** start AVAILABLE DATA **

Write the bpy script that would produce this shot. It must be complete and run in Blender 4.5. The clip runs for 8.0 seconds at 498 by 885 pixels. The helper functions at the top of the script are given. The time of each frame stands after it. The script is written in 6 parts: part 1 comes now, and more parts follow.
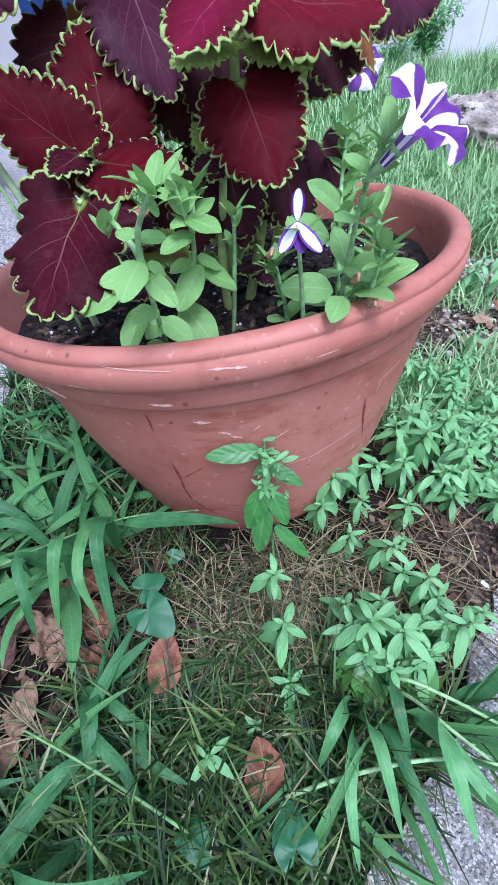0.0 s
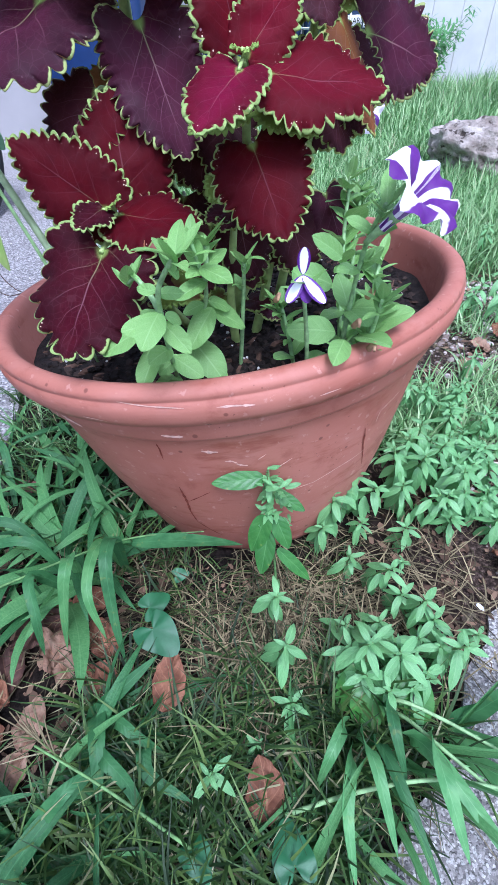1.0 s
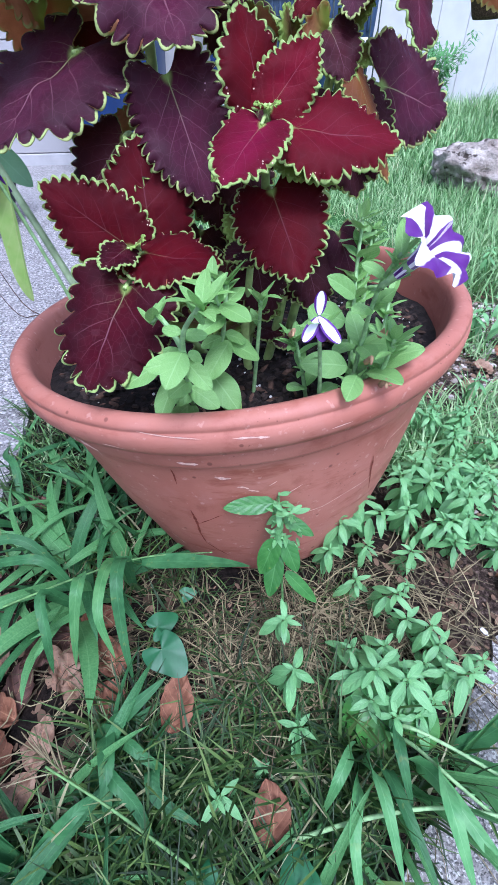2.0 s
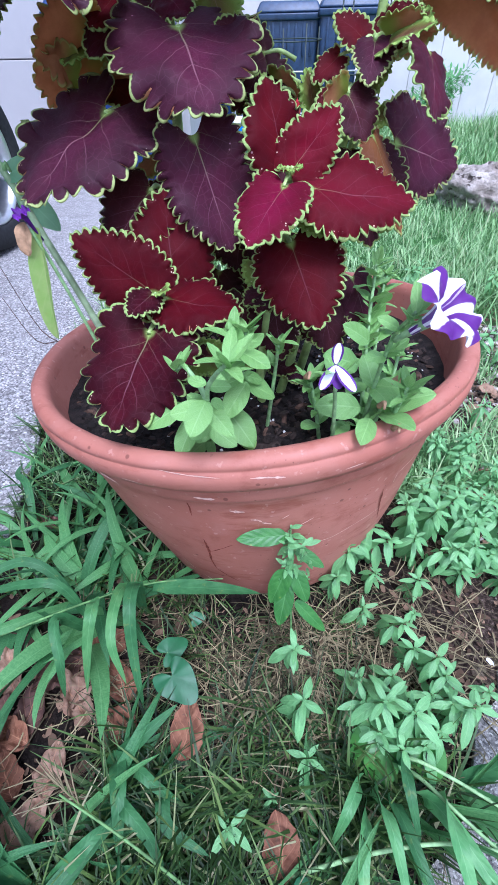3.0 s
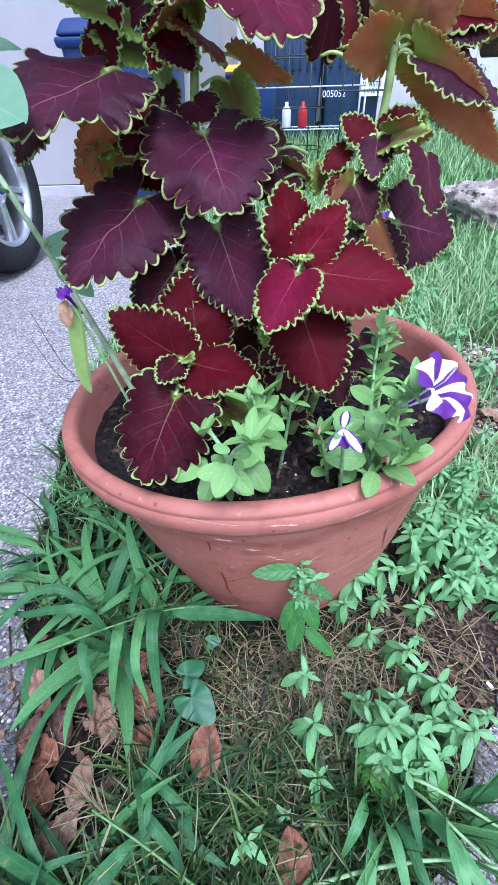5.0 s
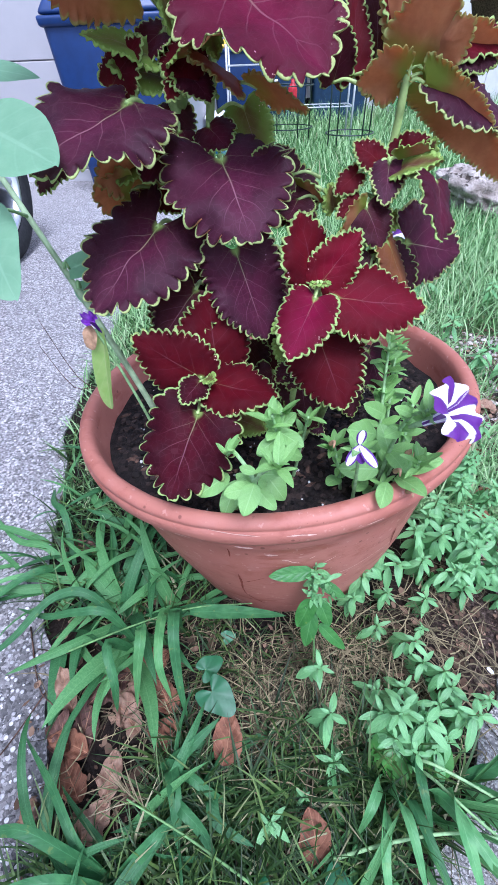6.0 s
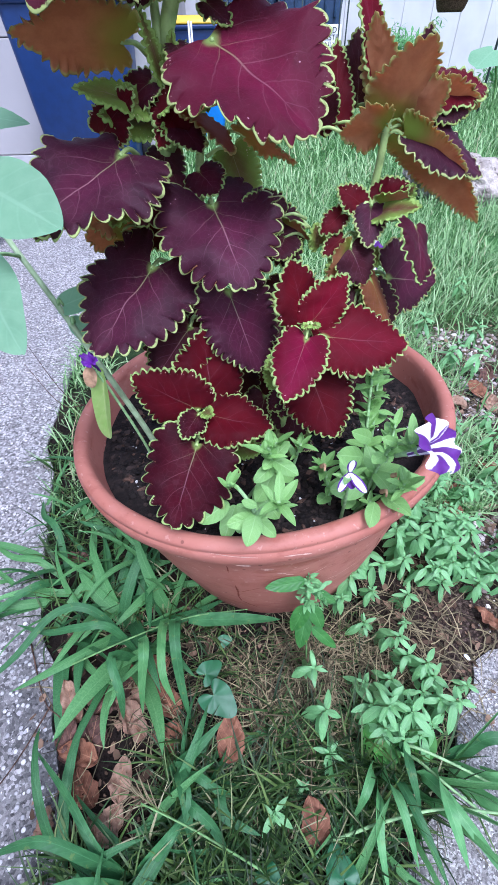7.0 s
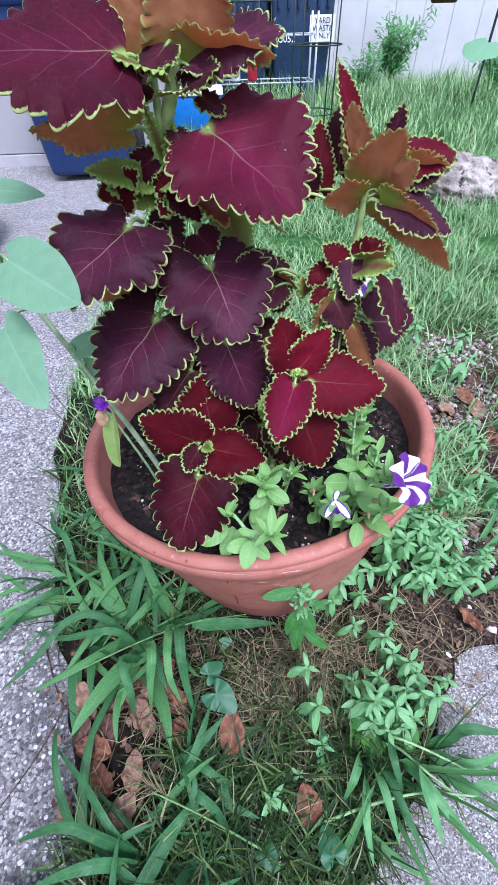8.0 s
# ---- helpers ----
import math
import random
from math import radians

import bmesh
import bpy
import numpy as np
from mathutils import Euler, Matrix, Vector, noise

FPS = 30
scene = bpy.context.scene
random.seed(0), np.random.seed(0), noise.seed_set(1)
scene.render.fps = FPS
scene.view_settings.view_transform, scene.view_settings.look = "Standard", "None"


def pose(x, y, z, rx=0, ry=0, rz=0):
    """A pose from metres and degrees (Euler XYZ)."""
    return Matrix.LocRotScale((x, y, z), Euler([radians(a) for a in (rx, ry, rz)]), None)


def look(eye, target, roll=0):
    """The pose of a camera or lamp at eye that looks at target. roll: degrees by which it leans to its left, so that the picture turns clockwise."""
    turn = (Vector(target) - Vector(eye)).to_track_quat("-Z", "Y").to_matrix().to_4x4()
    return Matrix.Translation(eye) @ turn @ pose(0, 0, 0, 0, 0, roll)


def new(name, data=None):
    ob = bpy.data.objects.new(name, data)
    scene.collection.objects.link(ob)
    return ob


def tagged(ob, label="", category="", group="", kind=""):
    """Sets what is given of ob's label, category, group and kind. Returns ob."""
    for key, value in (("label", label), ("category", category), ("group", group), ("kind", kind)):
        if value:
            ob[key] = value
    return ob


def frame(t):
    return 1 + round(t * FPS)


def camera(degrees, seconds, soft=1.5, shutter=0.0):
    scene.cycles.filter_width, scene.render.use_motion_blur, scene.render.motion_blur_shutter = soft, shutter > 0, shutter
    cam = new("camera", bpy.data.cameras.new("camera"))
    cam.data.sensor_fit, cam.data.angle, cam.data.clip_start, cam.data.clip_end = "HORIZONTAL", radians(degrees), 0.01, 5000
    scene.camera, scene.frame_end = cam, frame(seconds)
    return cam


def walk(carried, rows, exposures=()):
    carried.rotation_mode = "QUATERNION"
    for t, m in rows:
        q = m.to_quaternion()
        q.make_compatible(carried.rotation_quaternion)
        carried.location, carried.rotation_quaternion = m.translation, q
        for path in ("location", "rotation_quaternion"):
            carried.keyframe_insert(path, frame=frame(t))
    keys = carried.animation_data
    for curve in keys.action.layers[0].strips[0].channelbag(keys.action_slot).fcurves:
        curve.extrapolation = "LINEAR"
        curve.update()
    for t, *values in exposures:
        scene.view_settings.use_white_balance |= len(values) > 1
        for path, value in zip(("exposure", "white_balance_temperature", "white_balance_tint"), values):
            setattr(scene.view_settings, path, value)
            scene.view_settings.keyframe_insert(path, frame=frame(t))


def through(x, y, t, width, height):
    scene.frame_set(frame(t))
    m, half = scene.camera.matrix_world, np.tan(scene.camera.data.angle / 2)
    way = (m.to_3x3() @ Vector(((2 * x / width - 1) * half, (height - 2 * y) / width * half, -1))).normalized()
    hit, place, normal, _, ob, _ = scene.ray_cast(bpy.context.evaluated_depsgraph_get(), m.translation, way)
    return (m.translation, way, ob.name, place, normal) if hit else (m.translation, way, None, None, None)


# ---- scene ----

** end AVAILABLE DATA **

OBJECTIVE:
Reproduce the listing exactly. Leave its pictures out.

FINISHED TASK:
Write the bpy script that would produce this shot. It must be complete and run in Blender 4.5. The clip runs for 8.0 seconds at 498 by 885 pixels. The helper functions at the top of the script are given. The time of each frame stands after it. The script is written in 6 parts: part 1 comes now, and more parts follow.
0.0 s
1.0 s
2.0 s
3.0 s
5.0 s
6.0 s
7.0 s
8.0 s
# ---- helpers ----
import math
import random
from math import radians

import bmesh
import bpy
import numpy as np
from mathutils import Euler, Matrix, Vector, noise

FPS = 30
scene = bpy.context.scene
random.seed(0), np.random.seed(0), noise.seed_set(1)
scene.render.fps = FPS
scene.view_settings.view_transform, scene.view_settings.look = "Standard", "None"


def pose(x, y, z, rx=0, ry=0, rz=0):
    """A pose from metres and degrees (Euler XYZ)."""
    return Matrix.LocRotScale((x, y, z), Euler([radians(a) for a in (rx, ry, rz)]), None)


def look(eye, target, roll=0):
    """The pose of a camera or lamp at eye that looks at target. roll: degrees by which it leans to its left, so that the picture turns clockwise."""
    turn = (Vector(target) - Vector(eye)).to_track_quat("-Z", "Y").to_matrix().to_4x4()
    return Matrix.Translation(eye) @ turn @ pose(0, 0, 0, 0, 0, roll)


def new(name, data=None):
    ob = bpy.data.objects.new(name, data)
    scene.collection.objects.link(ob)
    return ob


def tagged(ob, label="", category="", group="", kind=""):
    """Sets what is given of ob's label, category, group and kind. Returns ob."""
    for key, value in (("label", label), ("category", category), ("group", group), ("kind", kind)):
        if value:
            ob[key] = value
    return ob


def frame(t):
    return 1 + round(t * FPS)


def camera(degrees, seconds, soft=1.5, shutter=0.0):
    scene.cycles.filter_width, scene.render.use_motion_blur, scene.render.motion_blur_shutter = soft, shutter > 0, shutter
    cam = new("camera", bpy.data.cameras.new("camera"))
    cam.data.sensor_fit, cam.data.angle, cam.data.clip_start, cam.data.clip_end = "HORIZONTAL", radians(degrees), 0.01, 5000
    scene.camera, scene.frame_end = cam, frame(seconds)
    return cam


def walk(carried, rows, exposures=()):
    carried.rotation_mode = "QUATERNION"
    for t, m in rows:
        q = m.to_quaternion()
        q.make_compatible(carried.rotation_quaternion)
        carried.location, carried.rotation_quaternion = m.translation, q
        for path in ("location", "rotation_quaternion"):
            carried.keyframe_insert(path, frame=frame(t))
    keys = carried.animation_data
    for curve in keys.action.layers[0].strips[0].channelbag(keys.action_slot).fcurves:
        curve.extrapolation = "LINEAR"
        curve.update()
    for t, *values in exposures:
        scene.view_settings.use_white_balance |= len(values) > 1
        for path, value in zip(("exposure", "white_balance_temperature", "white_balance_tint"), values):
            setattr(scene.view_settings, path, value)
            scene.view_settings.keyframe_insert(path, frame=frame(t))


def through(x, y, t, width, height):
    scene.frame_set(frame(t))
    m, half = scene.camera.matrix_world, np.tan(scene.camera.data.angle / 2)
    way = (m.to_3x3() @ Vector(((2 * x / width - 1) * half, (height - 2 * y) / width * half, -1))).normalized()
    hit, place, normal, _, ob, _ = scene.ray_cast(bpy.context.evaluated_depsgraph_get(), m.translation, way)
    return (m.translation, way, ob.name, place, normal) if hit else (m.translation, way, None, None, None)


# ---- scene ----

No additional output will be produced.